OBJECTIVE » What is needed is an exact copy of the lines from the line containing "scene.collection.objects.link(ob)" to the line containing "scene.view_settings.keyframe_insert(path, frame=frame(t))", both lines included, and nothing else.

..............................

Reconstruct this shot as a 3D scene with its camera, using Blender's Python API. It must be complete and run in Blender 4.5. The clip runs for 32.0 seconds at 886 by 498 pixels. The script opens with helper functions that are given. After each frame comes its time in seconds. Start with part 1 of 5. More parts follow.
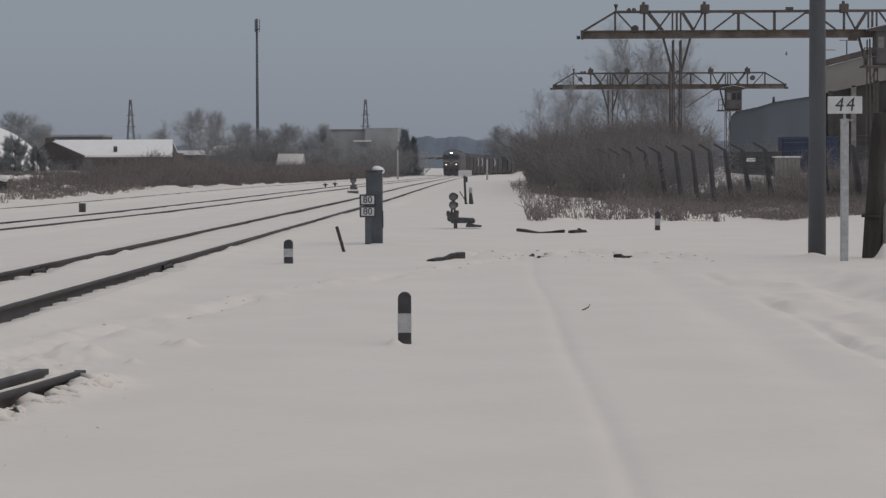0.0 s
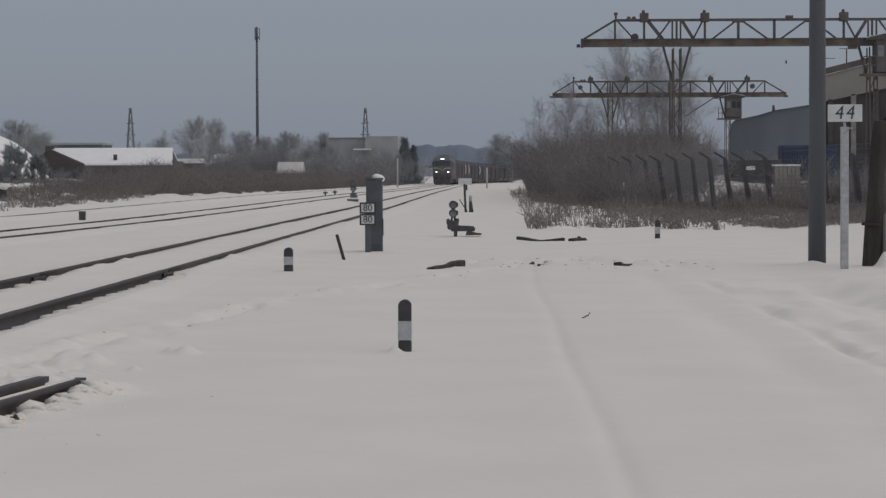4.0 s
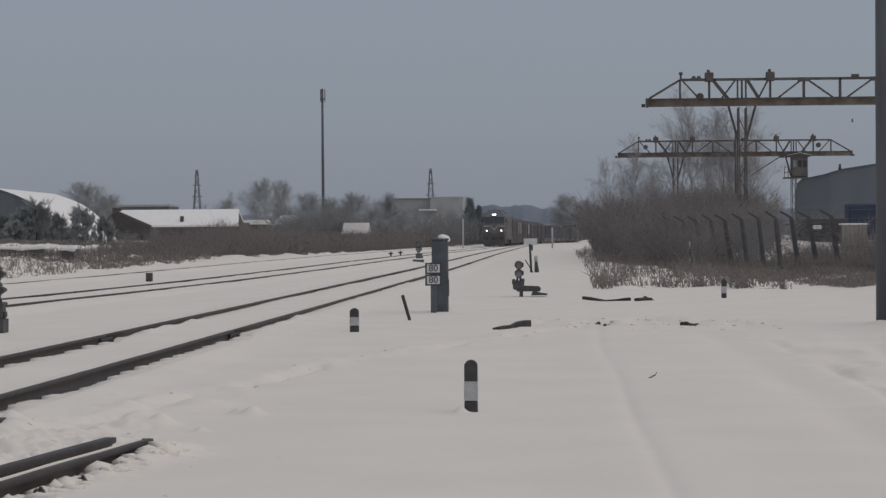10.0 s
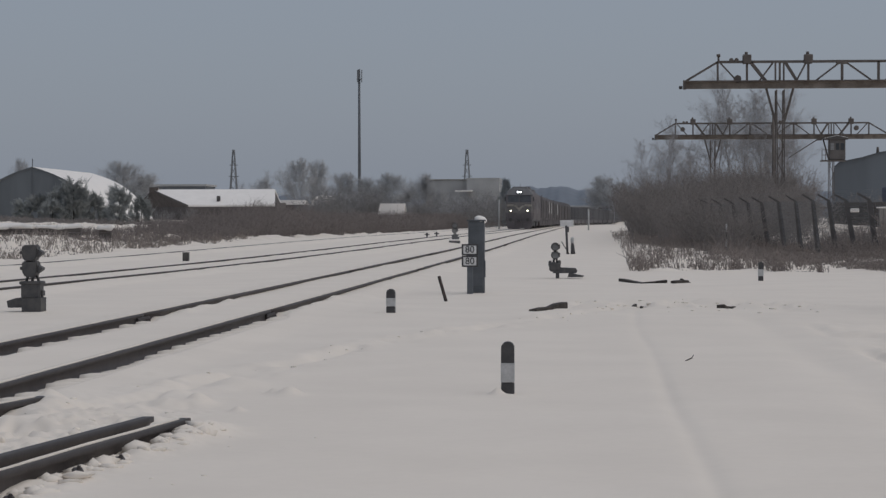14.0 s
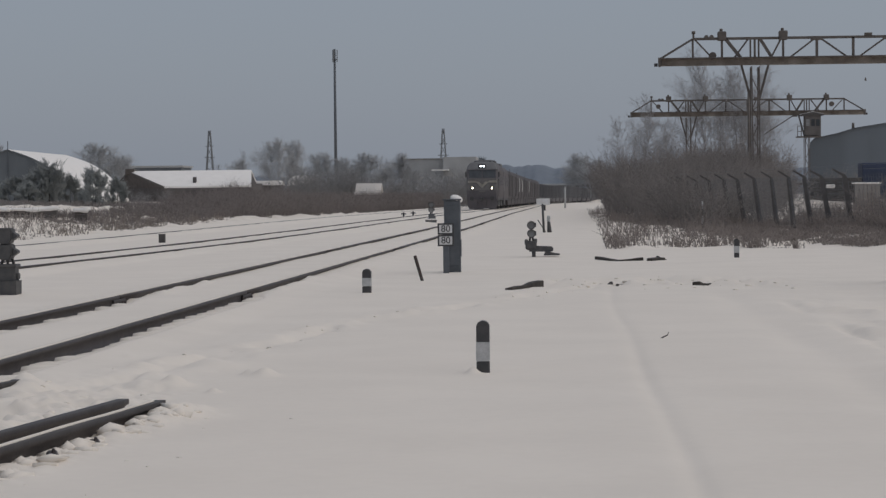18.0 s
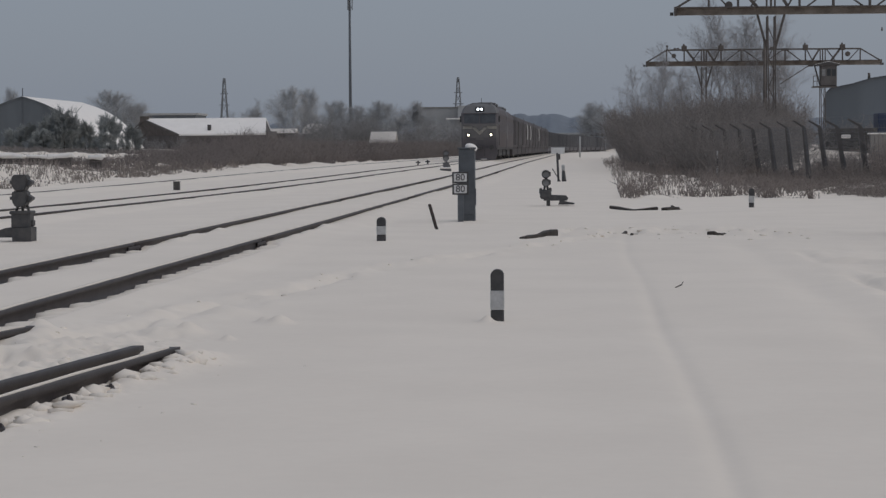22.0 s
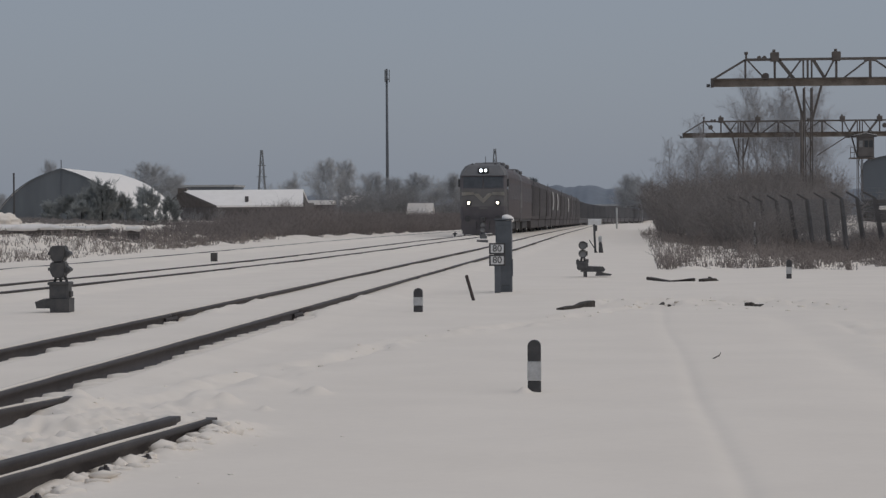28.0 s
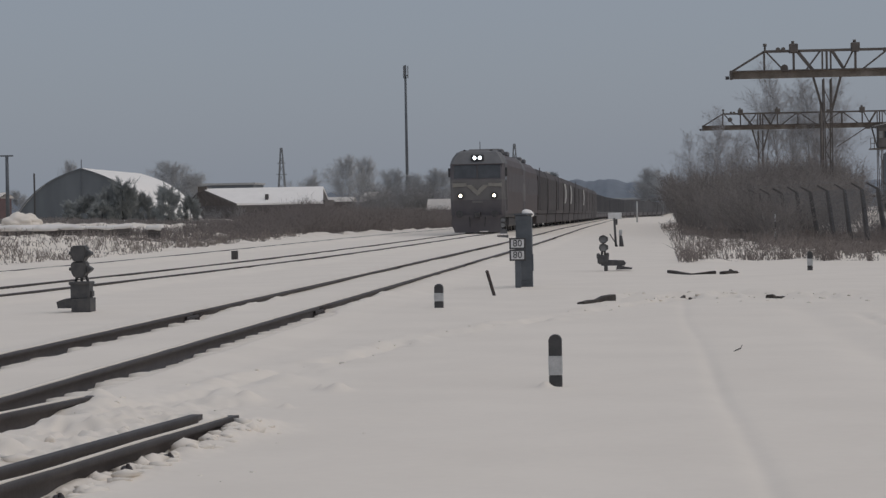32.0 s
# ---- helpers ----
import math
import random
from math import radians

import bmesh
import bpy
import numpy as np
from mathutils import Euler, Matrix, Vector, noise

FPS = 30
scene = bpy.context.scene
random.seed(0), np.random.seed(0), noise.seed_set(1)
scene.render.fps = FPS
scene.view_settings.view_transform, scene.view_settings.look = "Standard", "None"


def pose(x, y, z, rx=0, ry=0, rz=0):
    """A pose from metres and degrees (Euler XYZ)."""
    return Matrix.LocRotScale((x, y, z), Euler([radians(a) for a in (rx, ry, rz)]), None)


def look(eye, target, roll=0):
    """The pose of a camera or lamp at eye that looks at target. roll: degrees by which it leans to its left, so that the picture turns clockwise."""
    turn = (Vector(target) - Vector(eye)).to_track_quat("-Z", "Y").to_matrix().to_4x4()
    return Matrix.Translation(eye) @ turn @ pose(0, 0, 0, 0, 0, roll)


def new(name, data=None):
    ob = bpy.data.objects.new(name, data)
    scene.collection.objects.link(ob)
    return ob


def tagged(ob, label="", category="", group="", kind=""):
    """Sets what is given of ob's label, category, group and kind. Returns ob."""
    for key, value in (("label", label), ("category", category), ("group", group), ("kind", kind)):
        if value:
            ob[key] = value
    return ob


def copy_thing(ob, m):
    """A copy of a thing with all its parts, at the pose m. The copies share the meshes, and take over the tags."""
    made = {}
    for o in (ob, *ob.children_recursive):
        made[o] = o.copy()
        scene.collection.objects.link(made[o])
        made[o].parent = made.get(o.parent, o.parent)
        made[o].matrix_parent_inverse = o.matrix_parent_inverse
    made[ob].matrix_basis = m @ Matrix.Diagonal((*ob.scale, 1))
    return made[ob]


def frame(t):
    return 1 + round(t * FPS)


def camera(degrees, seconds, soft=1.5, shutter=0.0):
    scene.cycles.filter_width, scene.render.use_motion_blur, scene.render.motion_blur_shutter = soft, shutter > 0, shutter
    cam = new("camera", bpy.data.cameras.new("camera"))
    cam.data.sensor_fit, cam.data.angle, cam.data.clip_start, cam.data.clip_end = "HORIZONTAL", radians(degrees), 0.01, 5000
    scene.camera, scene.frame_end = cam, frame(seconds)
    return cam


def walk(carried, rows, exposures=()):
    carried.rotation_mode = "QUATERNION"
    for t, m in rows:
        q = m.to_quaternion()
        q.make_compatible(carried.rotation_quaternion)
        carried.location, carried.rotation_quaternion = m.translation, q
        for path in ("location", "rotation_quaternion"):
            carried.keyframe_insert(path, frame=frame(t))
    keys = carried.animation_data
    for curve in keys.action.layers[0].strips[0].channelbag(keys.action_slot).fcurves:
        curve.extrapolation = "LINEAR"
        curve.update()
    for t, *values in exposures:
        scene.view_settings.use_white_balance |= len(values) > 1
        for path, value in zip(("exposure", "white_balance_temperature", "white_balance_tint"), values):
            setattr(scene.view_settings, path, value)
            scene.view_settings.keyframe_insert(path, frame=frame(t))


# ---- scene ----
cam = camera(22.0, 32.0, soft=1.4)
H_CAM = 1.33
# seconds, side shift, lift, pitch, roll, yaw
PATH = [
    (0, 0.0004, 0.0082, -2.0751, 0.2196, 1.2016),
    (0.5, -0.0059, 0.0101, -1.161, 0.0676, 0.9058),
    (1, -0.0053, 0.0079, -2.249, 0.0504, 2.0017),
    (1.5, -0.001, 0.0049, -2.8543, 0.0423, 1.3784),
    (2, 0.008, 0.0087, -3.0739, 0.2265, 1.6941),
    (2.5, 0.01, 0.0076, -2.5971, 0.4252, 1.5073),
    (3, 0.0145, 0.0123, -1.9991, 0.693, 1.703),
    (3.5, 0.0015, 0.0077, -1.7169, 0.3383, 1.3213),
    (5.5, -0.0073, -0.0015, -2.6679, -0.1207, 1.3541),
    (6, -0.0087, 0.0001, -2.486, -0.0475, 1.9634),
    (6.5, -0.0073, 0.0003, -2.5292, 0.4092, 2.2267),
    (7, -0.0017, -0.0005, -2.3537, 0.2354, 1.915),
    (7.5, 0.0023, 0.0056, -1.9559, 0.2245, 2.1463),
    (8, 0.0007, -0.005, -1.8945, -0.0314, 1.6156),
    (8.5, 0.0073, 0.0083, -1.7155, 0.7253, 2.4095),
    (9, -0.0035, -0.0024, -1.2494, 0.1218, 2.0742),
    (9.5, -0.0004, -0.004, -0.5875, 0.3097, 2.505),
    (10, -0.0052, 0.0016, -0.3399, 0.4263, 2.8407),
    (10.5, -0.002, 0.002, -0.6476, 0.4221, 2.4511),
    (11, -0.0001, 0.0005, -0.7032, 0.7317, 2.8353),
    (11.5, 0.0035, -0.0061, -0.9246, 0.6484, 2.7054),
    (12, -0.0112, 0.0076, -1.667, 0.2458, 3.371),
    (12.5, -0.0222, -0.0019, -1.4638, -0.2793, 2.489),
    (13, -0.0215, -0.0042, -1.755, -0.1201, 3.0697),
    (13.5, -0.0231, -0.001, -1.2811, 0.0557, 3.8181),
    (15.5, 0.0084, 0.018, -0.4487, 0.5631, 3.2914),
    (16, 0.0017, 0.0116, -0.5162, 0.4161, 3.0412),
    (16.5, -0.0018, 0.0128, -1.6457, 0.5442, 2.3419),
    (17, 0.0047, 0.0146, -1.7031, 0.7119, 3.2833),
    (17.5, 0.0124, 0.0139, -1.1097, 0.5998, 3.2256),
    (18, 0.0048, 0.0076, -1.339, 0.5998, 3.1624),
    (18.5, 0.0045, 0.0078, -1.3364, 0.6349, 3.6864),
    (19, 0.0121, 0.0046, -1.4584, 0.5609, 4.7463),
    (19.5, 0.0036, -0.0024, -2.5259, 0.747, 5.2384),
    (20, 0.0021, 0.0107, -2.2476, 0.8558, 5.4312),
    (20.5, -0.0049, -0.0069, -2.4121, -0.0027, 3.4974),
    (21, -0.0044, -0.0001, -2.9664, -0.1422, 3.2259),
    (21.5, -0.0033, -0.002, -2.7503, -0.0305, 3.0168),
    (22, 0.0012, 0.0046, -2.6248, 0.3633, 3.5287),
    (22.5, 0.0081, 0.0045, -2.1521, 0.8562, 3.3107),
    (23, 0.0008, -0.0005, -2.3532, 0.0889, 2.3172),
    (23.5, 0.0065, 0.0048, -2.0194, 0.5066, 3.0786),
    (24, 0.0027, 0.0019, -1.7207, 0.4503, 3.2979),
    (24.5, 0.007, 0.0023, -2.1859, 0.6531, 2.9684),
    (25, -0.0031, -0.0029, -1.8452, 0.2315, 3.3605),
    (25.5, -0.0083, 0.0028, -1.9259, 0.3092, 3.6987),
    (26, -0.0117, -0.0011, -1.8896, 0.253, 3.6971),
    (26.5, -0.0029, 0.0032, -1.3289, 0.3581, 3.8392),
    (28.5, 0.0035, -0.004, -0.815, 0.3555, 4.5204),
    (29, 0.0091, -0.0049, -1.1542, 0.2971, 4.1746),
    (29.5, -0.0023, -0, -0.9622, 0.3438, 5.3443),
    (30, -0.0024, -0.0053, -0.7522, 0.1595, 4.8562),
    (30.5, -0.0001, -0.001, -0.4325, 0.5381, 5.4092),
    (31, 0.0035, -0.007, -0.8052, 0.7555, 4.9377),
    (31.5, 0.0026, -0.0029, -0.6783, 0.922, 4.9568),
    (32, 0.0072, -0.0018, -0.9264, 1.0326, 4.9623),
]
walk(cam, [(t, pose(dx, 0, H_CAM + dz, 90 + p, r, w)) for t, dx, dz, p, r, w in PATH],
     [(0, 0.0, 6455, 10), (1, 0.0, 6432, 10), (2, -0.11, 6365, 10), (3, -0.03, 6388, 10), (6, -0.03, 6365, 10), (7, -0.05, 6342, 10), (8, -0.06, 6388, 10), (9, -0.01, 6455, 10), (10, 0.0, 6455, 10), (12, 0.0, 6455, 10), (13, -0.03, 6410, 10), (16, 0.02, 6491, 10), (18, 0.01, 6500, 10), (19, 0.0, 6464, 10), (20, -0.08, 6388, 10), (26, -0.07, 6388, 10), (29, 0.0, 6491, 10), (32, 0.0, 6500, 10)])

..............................

EXERCISE OUTPUT »
    scene.collection.objects.link(ob)
    return ob


def tagged(ob, label="", category="", group="", kind=""):
    """Sets what is given of ob's label, category, group and kind. Returns ob."""
    for key, value in (("label", label), ("category", category), ("group", group), ("kind", kind)):
        if value:
            ob[key] = value
    return ob


def copy_thing(ob, m):
    """A copy of a thing with all its parts, at the pose m. The copies share the meshes, and take over the tags."""
    made = {}
    for o in (ob, *ob.children_recursive):
        made[o] = o.copy()
        scene.collection.objects.link(made[o])
        made[o].parent = made.get(o.parent, o.parent)
        made[o].matrix_parent_inverse = o.matrix_parent_inverse
    made[ob].matrix_basis = m @ Matrix.Diagonal((*ob.scale, 1))
    return made[ob]


def frame(t):
    return 1 + round(t * FPS)


def camera(degrees, seconds, soft=1.5, shutter=0.0):
    scene.cycles.filter_width, scene.render.use_motion_blur, scene.render.motion_blur_shutter = soft, shutter > 0, shutter
    cam = new("camera", bpy.data.cameras.new("camera"))
    cam.data.sensor_fit, cam.data.angle, cam.data.clip_start, cam.data.clip_end = "HORIZONTAL", radians(degrees), 0.01, 5000
    scene.camera, scene.frame_end = cam, frame(seconds)
    return cam


def walk(carried, rows, exposures=()):
    carried.rotation_mode = "QUATERNION"
    for t, m in rows:
        q = m.to_quaternion()
        q.make_compatible(carried.rotation_quaternion)
        carried.location, carried.rotation_quaternion = m.translation, q
        for path in ("location", "rotation_quaternion"):
            carried.keyframe_insert(path, frame=frame(t))
    keys = carried.animation_data
    for curve in keys.action.layers[0].strips[0].channelbag(keys.action_slot).fcurves:
        curve.extrapolation = "LINEAR"
        curve.update()
    for t, *values in exposures:
        scene.view_settings.use_white_balance |= len(values) > 1
        for path, value in zip(("exposure", "white_balance_temperature", "white_balance_tint"), values):
            setattr(scene.view_settings, path, value)
            scene.view_settings.keyframe_insert(path, frame=frame(t))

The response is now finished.